Listed records
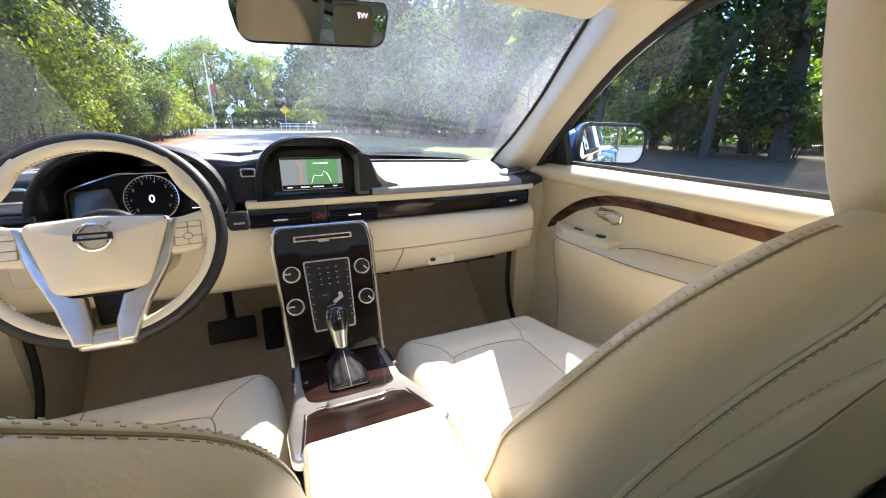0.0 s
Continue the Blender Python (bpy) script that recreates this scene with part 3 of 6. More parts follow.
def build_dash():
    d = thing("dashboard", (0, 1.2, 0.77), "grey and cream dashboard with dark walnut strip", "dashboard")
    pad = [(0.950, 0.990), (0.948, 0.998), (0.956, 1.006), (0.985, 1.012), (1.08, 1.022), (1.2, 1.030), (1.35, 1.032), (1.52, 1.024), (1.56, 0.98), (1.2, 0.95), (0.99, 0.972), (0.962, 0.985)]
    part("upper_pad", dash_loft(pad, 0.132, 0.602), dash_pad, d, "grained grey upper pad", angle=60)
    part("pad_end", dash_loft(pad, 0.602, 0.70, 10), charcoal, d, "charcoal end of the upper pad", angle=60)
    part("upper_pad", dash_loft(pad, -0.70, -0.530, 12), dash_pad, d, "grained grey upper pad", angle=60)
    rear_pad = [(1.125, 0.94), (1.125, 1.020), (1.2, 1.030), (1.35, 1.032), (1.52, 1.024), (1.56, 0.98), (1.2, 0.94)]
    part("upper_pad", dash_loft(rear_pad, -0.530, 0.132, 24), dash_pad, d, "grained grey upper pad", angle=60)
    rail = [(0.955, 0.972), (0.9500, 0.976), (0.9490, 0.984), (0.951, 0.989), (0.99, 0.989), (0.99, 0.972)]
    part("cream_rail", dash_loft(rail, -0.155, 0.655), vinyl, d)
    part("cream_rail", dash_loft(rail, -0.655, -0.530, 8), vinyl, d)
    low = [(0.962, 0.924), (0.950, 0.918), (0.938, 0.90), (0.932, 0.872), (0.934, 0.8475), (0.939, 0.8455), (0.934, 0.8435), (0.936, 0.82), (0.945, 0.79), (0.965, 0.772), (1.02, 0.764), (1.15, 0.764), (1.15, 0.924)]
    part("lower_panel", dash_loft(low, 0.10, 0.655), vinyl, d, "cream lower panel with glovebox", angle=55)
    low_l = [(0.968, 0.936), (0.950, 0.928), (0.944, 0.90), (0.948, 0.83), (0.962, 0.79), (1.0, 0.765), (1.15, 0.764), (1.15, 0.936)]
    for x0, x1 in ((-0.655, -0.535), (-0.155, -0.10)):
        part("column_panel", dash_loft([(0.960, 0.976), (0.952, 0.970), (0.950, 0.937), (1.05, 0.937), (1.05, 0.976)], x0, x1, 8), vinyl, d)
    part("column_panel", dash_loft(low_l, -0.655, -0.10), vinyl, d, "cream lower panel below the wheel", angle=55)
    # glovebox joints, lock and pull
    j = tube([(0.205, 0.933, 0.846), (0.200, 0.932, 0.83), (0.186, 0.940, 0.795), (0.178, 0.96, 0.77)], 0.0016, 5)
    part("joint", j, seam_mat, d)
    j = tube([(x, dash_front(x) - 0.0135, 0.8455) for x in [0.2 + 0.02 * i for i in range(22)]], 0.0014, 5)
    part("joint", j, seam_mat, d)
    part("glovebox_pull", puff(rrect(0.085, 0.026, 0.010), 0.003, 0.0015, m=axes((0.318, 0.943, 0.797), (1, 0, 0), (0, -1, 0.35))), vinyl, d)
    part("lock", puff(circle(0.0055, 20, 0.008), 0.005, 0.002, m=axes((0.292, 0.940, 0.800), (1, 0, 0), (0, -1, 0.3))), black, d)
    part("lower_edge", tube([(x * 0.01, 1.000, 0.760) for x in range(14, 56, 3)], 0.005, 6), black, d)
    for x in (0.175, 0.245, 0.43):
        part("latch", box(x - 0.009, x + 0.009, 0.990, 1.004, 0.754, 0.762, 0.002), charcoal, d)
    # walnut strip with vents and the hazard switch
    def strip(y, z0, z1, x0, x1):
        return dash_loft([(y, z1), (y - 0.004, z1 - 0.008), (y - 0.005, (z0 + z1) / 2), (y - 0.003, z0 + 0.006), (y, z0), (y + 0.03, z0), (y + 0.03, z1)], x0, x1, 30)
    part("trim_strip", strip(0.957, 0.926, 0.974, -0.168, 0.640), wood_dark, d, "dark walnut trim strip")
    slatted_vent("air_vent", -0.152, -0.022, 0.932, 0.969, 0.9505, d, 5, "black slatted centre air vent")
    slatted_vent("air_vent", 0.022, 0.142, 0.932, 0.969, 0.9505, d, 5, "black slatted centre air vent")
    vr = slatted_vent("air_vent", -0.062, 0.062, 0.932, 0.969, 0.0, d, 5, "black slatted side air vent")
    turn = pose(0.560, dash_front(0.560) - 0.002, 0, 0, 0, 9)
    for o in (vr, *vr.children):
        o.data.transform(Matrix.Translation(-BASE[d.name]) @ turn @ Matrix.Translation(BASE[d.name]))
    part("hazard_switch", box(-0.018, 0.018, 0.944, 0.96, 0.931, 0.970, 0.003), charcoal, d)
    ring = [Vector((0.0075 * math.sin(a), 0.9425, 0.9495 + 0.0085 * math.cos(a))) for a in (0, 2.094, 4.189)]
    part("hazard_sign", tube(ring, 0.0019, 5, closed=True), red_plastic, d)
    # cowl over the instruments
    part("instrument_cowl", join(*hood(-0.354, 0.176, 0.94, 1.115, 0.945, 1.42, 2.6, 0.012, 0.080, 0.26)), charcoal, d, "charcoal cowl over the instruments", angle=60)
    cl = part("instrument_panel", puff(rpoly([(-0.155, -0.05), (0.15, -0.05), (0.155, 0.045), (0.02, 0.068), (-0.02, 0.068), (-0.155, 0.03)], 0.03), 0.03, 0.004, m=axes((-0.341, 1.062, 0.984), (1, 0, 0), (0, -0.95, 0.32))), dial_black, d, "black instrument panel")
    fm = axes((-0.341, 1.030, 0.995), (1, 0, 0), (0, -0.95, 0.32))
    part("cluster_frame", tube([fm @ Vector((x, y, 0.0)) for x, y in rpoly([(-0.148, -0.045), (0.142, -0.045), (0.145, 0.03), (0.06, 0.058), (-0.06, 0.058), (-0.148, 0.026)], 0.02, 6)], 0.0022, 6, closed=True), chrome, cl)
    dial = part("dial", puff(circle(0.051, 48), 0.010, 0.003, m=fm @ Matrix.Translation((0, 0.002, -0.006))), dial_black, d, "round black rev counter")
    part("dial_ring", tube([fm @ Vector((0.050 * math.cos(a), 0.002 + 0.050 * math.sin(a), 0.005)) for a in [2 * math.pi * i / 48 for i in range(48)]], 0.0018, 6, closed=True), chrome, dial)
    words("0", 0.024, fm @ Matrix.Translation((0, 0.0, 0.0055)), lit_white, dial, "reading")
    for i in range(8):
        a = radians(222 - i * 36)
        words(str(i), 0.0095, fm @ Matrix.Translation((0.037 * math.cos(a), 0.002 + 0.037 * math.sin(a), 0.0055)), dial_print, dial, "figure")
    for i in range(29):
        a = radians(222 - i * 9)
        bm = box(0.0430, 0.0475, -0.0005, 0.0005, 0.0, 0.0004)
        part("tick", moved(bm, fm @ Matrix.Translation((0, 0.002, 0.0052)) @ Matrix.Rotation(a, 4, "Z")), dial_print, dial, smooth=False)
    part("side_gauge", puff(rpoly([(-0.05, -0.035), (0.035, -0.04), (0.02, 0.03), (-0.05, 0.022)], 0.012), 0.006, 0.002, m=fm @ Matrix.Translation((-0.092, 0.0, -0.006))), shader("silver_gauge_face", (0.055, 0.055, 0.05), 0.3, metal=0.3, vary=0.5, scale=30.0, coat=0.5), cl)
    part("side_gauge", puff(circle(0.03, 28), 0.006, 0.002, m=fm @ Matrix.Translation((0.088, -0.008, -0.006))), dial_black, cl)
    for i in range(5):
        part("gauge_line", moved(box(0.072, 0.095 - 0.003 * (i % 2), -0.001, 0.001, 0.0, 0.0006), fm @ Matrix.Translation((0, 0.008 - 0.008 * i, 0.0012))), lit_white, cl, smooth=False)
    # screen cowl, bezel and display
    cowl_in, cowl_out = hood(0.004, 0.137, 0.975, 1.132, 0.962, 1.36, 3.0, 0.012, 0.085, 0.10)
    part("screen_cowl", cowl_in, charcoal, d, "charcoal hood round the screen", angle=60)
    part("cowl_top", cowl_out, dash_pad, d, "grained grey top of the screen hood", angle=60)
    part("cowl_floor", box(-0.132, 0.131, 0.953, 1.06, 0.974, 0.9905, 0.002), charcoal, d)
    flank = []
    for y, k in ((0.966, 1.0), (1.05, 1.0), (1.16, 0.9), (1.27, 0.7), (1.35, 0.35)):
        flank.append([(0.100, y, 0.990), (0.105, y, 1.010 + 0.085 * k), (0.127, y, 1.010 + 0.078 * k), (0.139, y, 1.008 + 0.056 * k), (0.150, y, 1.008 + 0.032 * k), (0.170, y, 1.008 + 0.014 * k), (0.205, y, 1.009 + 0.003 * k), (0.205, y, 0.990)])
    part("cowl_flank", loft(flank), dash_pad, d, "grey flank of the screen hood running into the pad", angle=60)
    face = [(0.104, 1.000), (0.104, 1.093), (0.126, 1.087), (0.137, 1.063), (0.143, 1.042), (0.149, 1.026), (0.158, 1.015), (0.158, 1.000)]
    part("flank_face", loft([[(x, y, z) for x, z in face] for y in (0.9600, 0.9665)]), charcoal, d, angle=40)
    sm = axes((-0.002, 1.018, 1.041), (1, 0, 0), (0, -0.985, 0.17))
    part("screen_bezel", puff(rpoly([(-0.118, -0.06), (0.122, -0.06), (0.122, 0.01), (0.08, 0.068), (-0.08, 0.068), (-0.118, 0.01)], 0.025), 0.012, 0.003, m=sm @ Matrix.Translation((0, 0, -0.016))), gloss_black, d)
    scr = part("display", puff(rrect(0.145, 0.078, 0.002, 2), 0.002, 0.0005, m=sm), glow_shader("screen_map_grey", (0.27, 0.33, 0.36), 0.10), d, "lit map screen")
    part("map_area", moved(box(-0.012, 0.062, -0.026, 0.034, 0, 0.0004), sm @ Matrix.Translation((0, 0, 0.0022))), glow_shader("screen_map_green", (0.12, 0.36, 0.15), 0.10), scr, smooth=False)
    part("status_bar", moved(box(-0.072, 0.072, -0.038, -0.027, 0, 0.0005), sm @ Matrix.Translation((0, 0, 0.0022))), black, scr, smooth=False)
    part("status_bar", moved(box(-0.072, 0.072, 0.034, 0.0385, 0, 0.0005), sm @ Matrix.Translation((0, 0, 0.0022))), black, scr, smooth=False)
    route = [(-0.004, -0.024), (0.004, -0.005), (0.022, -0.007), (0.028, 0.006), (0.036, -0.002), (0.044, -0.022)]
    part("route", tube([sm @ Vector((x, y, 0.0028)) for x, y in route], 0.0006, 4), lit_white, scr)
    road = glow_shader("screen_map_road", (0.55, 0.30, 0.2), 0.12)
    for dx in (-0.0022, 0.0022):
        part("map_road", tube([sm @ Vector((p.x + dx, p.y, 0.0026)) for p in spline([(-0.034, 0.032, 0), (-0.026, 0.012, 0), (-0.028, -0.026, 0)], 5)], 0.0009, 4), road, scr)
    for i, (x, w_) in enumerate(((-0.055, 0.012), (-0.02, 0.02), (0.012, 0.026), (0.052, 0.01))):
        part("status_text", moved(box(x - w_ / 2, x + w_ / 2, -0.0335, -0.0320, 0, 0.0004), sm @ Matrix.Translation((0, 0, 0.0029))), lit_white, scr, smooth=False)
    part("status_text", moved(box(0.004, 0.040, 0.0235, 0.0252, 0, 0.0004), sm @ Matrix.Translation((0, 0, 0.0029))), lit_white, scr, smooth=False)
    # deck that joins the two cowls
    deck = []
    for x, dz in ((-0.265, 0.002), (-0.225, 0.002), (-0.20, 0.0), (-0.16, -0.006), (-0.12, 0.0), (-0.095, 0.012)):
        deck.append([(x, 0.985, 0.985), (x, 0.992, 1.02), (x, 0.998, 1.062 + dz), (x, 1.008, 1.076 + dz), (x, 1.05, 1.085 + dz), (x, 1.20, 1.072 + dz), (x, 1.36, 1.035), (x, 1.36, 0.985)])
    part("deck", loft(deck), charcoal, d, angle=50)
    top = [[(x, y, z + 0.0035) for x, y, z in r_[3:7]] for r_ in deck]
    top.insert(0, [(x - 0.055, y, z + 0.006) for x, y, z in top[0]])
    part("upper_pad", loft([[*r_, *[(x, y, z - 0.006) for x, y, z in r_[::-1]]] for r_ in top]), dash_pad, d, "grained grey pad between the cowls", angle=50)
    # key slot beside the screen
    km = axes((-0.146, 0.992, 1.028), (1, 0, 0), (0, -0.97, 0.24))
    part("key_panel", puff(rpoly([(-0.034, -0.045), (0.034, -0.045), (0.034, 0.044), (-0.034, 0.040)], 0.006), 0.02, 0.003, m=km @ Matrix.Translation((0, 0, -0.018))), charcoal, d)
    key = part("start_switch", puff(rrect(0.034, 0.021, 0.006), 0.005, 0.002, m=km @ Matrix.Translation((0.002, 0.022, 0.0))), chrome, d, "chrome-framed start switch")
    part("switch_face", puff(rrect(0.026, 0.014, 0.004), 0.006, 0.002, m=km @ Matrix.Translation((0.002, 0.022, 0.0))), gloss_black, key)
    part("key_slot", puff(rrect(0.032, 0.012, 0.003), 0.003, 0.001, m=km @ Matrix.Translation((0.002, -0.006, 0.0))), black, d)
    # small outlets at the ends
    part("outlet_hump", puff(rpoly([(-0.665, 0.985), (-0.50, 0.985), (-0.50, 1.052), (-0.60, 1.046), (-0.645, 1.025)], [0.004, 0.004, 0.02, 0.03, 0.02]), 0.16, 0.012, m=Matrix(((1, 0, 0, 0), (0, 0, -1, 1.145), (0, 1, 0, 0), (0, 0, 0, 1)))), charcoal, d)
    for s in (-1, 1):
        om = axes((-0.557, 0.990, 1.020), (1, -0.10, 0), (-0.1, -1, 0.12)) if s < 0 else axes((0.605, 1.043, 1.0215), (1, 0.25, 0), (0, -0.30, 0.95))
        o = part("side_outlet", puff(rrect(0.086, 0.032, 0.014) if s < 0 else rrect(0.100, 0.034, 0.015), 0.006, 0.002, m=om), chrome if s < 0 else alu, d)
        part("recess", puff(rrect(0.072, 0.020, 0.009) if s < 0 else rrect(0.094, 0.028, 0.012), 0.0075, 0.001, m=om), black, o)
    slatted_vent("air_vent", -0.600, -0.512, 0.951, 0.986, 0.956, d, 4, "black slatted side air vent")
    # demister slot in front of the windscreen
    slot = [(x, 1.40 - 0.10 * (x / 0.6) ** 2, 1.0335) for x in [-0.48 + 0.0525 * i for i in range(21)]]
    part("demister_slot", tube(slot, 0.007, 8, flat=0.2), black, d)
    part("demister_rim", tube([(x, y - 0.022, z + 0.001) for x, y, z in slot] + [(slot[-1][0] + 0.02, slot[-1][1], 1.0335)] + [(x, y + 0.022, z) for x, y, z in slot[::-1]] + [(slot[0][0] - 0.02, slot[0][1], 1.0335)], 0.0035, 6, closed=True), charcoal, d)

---

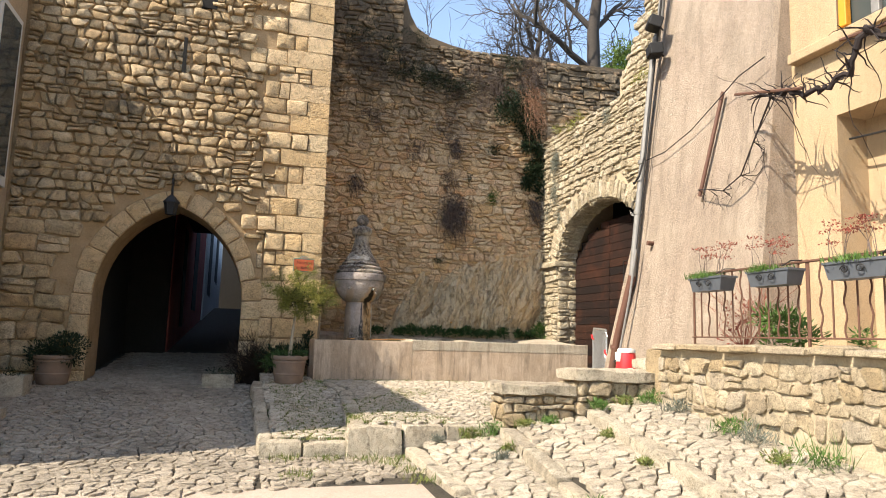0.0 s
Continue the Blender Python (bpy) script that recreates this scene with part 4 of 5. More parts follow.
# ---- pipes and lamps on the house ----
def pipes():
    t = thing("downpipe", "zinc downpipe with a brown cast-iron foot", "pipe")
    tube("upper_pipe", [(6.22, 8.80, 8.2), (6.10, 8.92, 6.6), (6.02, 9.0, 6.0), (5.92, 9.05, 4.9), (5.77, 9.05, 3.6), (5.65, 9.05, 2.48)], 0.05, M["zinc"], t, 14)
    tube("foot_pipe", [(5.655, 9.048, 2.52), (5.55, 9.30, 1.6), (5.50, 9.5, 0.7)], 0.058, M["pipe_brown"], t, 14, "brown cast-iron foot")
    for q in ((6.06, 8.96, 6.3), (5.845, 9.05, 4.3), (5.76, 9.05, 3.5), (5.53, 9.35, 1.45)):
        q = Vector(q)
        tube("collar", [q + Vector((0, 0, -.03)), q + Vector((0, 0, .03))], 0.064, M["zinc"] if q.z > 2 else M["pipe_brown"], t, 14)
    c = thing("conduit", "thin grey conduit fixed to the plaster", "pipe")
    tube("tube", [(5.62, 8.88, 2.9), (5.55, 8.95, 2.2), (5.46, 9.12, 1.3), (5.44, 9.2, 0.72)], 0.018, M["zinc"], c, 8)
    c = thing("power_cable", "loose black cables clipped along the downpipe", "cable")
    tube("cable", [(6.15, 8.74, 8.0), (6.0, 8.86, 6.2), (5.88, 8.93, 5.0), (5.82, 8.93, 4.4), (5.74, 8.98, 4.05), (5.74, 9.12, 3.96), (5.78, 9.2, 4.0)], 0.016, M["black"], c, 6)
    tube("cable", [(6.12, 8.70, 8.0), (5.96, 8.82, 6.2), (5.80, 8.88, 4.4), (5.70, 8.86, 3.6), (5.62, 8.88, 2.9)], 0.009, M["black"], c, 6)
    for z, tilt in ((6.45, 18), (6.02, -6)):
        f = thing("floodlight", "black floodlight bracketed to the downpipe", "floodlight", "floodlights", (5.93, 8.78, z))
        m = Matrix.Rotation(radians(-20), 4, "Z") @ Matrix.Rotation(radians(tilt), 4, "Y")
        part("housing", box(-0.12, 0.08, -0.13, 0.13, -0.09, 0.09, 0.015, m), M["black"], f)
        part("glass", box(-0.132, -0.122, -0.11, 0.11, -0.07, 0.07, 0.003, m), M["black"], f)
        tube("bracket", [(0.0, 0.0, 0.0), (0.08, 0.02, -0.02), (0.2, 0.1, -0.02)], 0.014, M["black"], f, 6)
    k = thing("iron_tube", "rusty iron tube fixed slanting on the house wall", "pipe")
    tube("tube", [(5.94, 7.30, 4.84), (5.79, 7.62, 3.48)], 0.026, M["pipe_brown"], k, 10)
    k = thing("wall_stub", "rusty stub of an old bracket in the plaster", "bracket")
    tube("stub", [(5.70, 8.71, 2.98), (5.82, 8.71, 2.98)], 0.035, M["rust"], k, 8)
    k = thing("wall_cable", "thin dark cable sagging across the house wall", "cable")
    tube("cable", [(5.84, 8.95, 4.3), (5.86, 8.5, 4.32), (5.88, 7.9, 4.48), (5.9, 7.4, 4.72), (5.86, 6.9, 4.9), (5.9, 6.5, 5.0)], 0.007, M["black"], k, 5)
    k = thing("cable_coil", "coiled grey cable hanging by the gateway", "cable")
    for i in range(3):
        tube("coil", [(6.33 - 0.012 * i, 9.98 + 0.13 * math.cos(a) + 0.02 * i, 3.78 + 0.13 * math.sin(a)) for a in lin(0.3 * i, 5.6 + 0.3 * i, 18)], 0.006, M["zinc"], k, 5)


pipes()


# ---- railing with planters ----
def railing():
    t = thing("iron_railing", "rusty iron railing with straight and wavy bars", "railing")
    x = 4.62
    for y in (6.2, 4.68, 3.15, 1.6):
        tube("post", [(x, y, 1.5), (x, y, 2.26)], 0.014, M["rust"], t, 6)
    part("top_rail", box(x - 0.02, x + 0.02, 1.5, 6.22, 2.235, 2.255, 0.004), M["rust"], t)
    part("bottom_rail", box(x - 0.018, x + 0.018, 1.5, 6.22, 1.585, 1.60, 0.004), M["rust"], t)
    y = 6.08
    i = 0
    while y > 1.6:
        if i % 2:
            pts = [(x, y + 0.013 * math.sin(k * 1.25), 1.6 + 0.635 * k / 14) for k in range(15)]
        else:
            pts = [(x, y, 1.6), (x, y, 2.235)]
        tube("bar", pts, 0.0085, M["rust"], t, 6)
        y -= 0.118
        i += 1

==

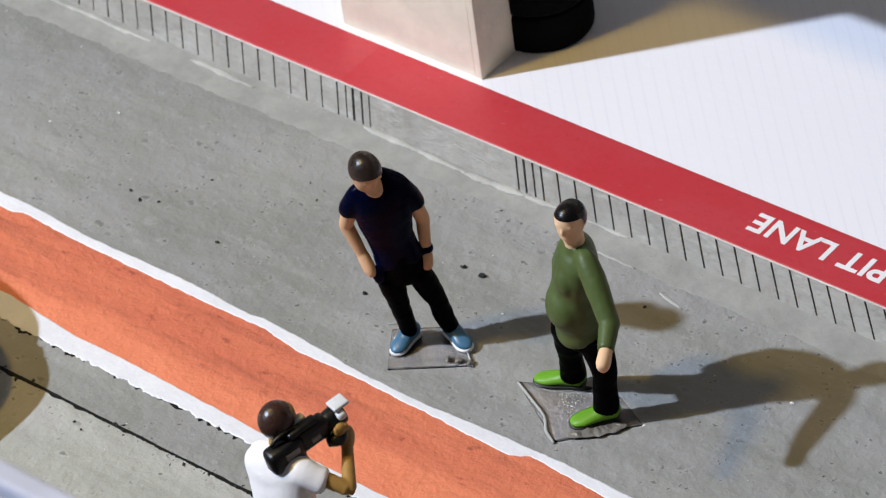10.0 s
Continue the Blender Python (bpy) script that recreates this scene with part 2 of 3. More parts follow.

Instructions for the task
Return each line of the data that contains the string "Continue".

Final result
Continue the Blender Python (bpy) script that recreates this scene with part 3 of 6. More parts follow.
Continue the Blender Python (bpy) script that recreates this scene with part 4 of 5. More parts follow.
Continue the Blender Python (bpy) script that recreates this scene with part 2 of 3. More parts follow.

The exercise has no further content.